Merseyside gangsters who plotted revenge over theft of £1 million cocaine stash convicted
Video report by Zoe Muldoon
Members of a drugs gang who plotted revenge on men they mistakenly believed had stolen their £1 million cocaine stash have been convicted after their plan was discovered in encrypted messages.
Vincent Coggins, 58, was head of the high-ranking Merseyside crime gang whose "stash house" was targeted by a group posing as delivery drivers on 23 May 2020.
They then launched a violent machete and axe attack, leaving many seriously injured, before making off with £1 million of cocaine.
Coggins then used encrypted messaging service Encrochat - which had been intercepted by international law enforcement in April 2020 - to express a desire to kill those responsible for the robbery.
Manchester Crown Court heard Coggins, who was known as the “headmaster” and used the handle moonlitboat, wrongly identified those responsible as Brian Maxwell Junior, Michael Eves and Iyobosa Igbinovia.
Four other men from Salford, Greater Manchester, were later jailed for the robbery.
The moment the armed men, dressed as delivery drivers, loaded the stolen £1 million of cocaine into their van
Messages between Coggins and associates including Paul Woodford, 58, Michael Earle, 48, and Edward Robert Jarvis, 59, showed discussions of plans for retribution.
Police, who were monitoring Encrochat messages, became aware of threats towards the men wrongly identified as the robbers by the Coggins organised crime group.
They issued threat-to-life notices, and attempted to warn off gang members with disruption notices.
But, as officers guarded those under threat, the gang still discussed revenge over messages.
The threats led to Maxwell Junior's father selling his home, to give money, property and land worth £1 million to the gang in a bid to save his son's life, the court heard.
Body cam footage shows the aftermath of the attack at the "stash house" on the Coggins gang
On 16 June 2020, three days after the Encrochat service alerted its users to the hack, the defendants were the first arrested by North West Regional Organised Crime Unit (NWROCU) officers as a result of the intercepted messages.
After they were charged, Coggins, Woodford, Earle and Jarvis attempted to have the Encrochat evidence thrown out in a bid which could have impacted hundreds of other cases.
In a legal argument seen as a test case for other Encrochat trials, their lawyers claimed the evidence was inadmissible, but their attempt was eventually dismissed by the court.
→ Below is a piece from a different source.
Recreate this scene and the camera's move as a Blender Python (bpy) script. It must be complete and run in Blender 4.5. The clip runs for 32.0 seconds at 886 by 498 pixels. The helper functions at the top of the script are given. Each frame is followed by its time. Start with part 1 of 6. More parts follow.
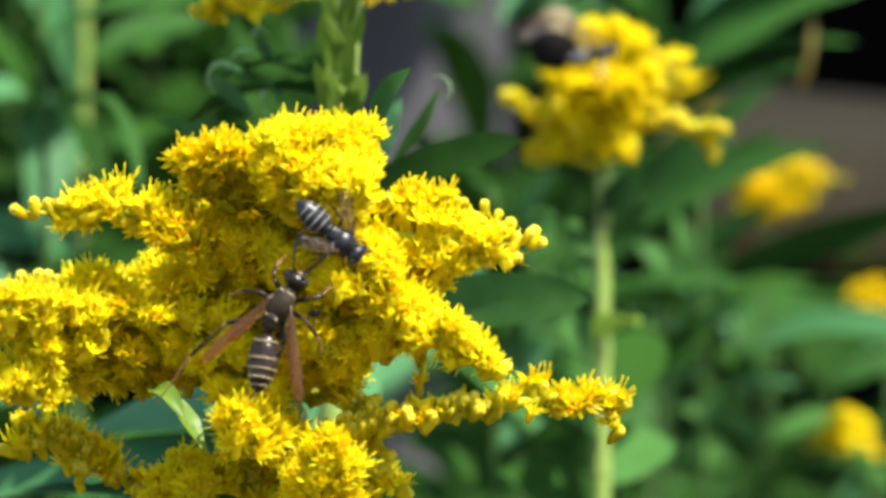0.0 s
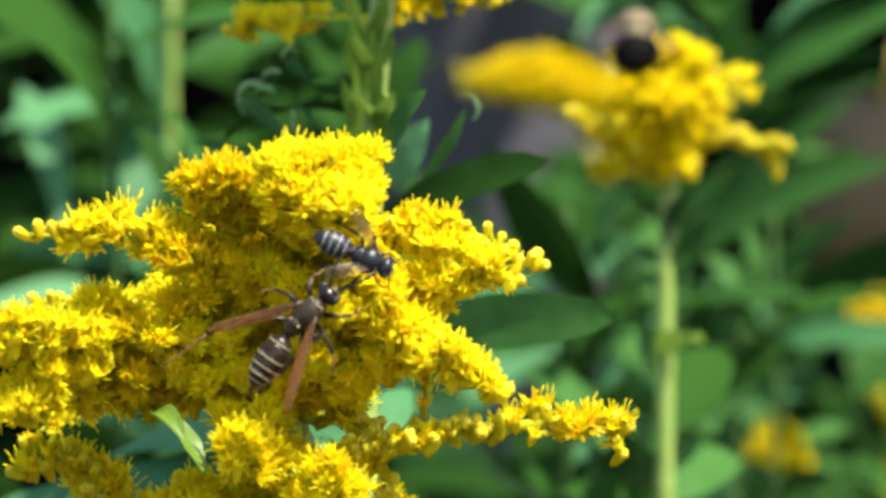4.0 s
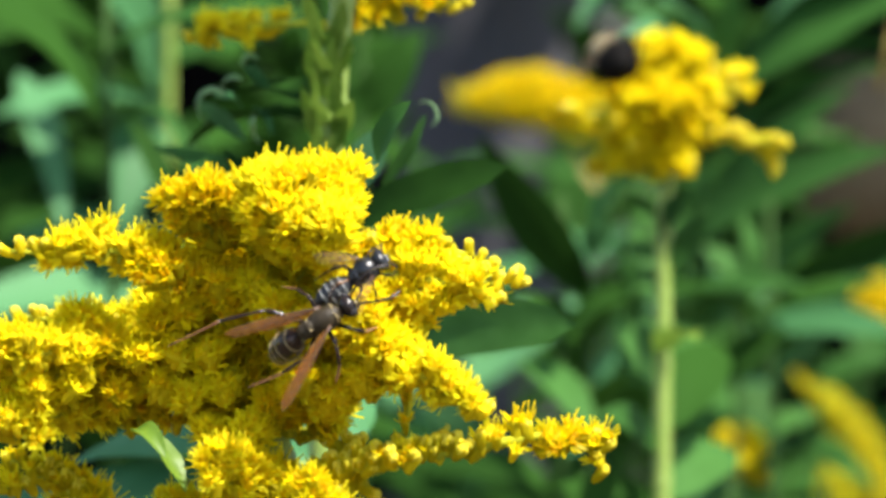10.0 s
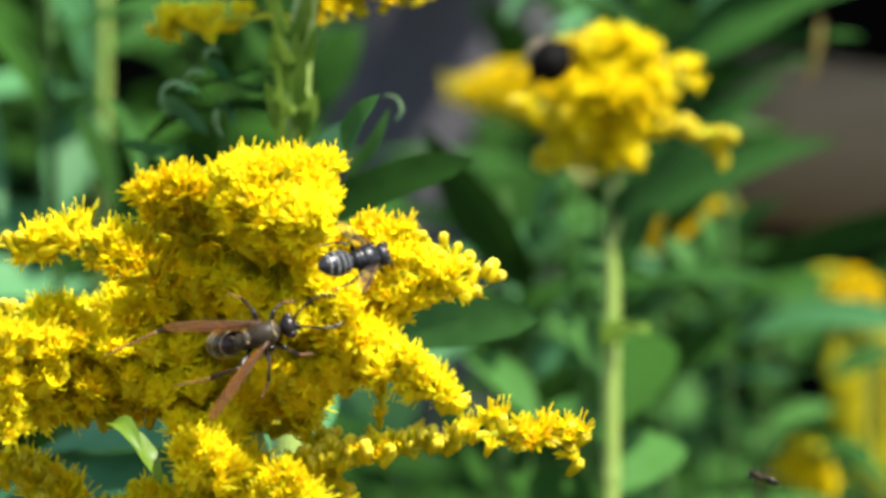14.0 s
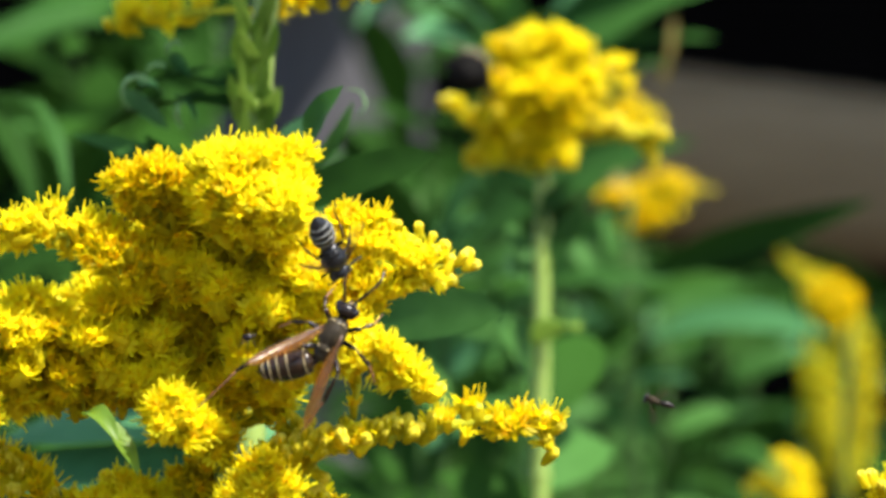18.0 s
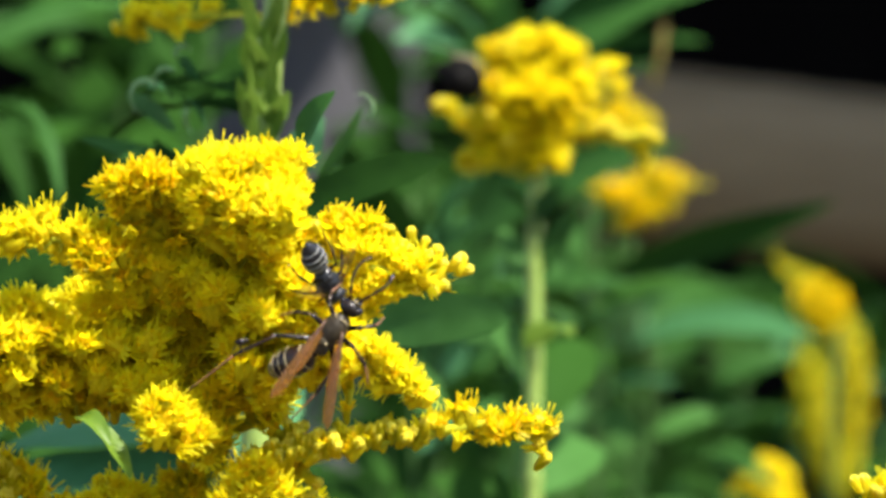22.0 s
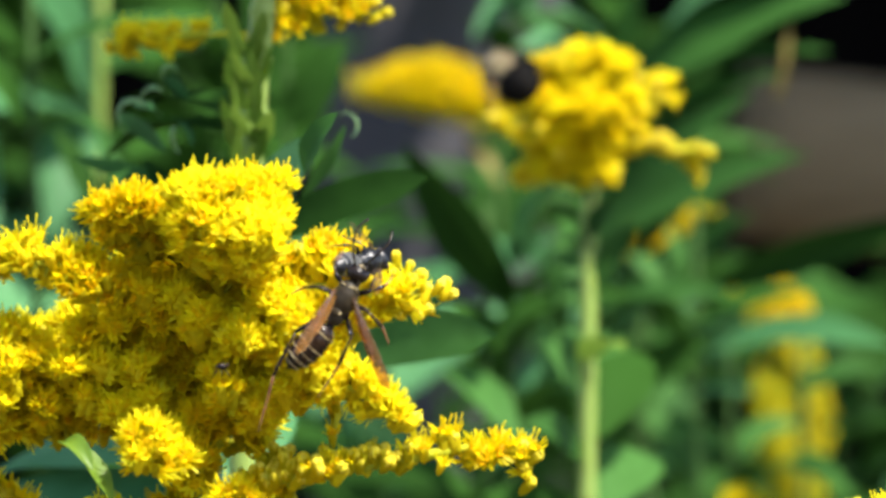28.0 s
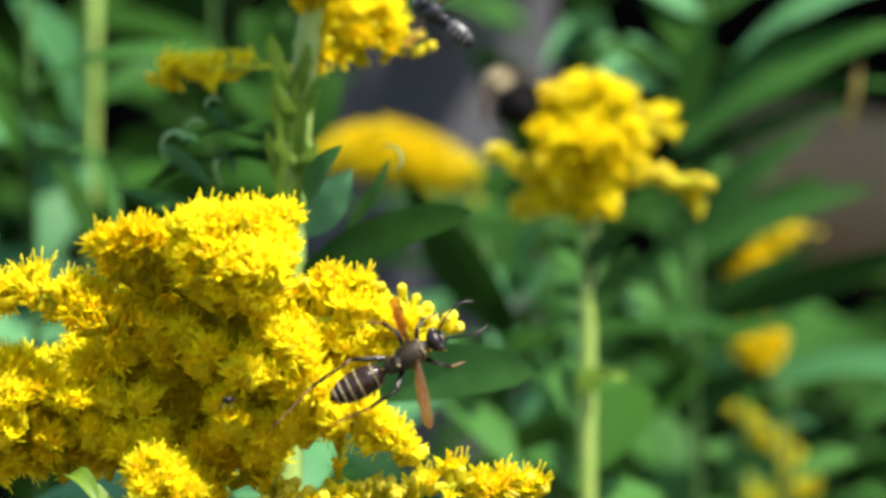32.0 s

Most of the defendants pleaded guilty to offences but Jarvis, of Breckside Park, Liverpool, was convicted following a trial at Manchester Crown Court, of two counts of conspiracy to supply Class A drugs and conspiracy to commit blackmail, on Thursday, 9 May.
Reporting restrictions on the other cases were lifted on the conclusion of Jarvis’s trial.
Coggins, of Woodpecker Close, Liverpool, was jailed for 28 years after pleading guilty to conspiracy to supply Class A drugs and conspiracy to commit blackmail.
Woodford, of Marl Road, Liverpool, was jailed for 24 years and six months and Earle, of Wallace Drive, Huyton, was jailed for 11 years after both pleaded guilty to conspiracy to supply Class A drugs and conspiracy to commit blackmail.
Paul Glynn, 59, of Croxdale Road West, Liverpool, who was minding the stash house where the cocaine was stored and was attacked in the robbery, was jailed for 11 years and two months after pleading guilty to conspiracy to supply cocaine.
Darren Tierney, 46, of Chatham Street, Stockport, was jailed for 12 years and nine months; Paul Fitzsimmons, 60, of Birch Tree Court, Liverpool, was jailed for 12 years and six months; Kevin Rimmer, 57, of Blacklow Brow, Huyton, was jailed for 16 years; and Dean Borrows, 39, of Ledson Grove, Liverpool, was jailed for 16 years after all pleaded guilty to conspiracy to supply class A drugs.